これは2002年の画像で、1リッターで100km走行することを目標に開発されたプロトタイプがお披露目されたのは、VW本社工場からハンブルグの株主総会会場までの約230km。VW取締役会会長のドクター・フェルディナント・ピエヒ氏(確かこのタイミングで引退)。使用した燃料は、たったの2.1リッター。つまり、109km/Lの燃費。
タンデムマウントシートのボデイはcd値が0.159で、0.3リッター単気筒DOHCディーゼル(8.5ps/4000rpm、1.9kgm/2000rpm)の非力なパワーでも最高速度は120km/h。
このプロトタイプが市販化されるニュースが1週間ほど前に配信されたが、背景は勿論このところの急激な原油高。
同じころのニュースでは、大阪府が社会実験として府内で顕在化している空き農地の有効活用策で遊休農地で菜の花を栽培して、種子を収穫し菜種油を精製し、BDF原料にする事業を見直し、まず食料として利用した後の廃食油をBDFに再利用することにしたという。
これは、食料にできるものを自動車燃料に転用する問題と、原油と一緒に高騰している価格を考えれば、妥当で素早い処置だと思う。
まあ、各地の自治体や事業所では廃食油の再利用が始まっているから、当然といえば当然か。
ディーゼルエンジンの燃料は一般的に軽油が用いられるが、ガソリンの代替としてのバイオエタノールが醸造・蒸留の工程が必要なのに比べ、バイオディーゼル燃料は簡単なエステル交換という手作りも可能な作業。参照はコチラ
確か、2年位前に自宅を火事にしてしまった方も居たようだが、精製したばかりの植物油と廃食油のBDF製造工程に大きな違いはないので、チャレンジしてみても良いのではないか。

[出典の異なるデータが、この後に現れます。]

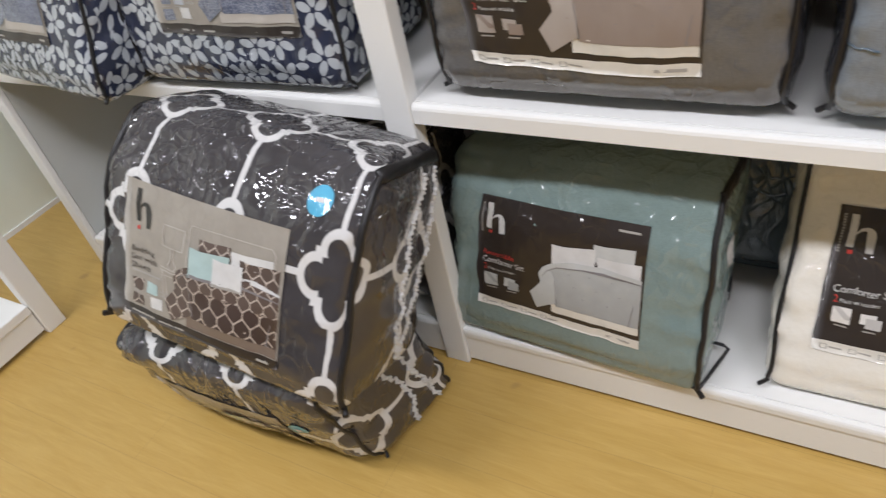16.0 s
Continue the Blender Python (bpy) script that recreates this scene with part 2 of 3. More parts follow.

日本国内の自動車用軽油が約4000万KL使われているのに比べ、食用油の使用量が250万トンで、今まで捨てられていたのが約50万トンというから、全部が利用されたとしても微々たる量ではあるとは言え、捨てられていたものが有効利用されるのは良いことではないか。
VWのプロトタイプに話を戻すと、低燃費を実現するために軽量化がされている。そのためには高価な材料が使われているので、車両価格も高価になってしまう。
100km/L以上の燃費がどういった条件で達成されたのかは不明だが、最高速度は空気抵抗の少なさがモノをいうけれど、加速性能はソウはいかないので、実用的な性能を求めればやはりハイブリッドによる補助が必要になるに違いない。
何といっても、8,5馬力は125ccのスクーター並みだから。
視点を変えれば、バイクが圧倒的に有利なのは間違いない。元々車体サイズが小さくシンプルで軽いので、何も特別なことをしなくても、イニシャルだけでなくランニングコストも安い。
惜しいのは現在の区分で、法定速度が30km/hの原付バイクは改正した道路交通法により、日本の狭い道路を自転車ともシェアしなくてはならなくなり、”路上の敵”が増えてしまったことである。
排ガス規制により、50ccのエンジンは走行性能だけでなく燃費も悪くなってしまい、より状況を悪化させる危惧もあるが、排気量での区分を現実的なものに変える議論はアチコチで見かけるようになった。
食糧を必死で増産しなければならなくなり、
『遊休農地』なんて無くなるかもしれません。
砂漠を流れる川のように、
揚げ物は贅沢品で、たまに残った揚げ油は、炒め物用に全て使われて、
廃食油なんか出ないという未来図も否定できないと思います。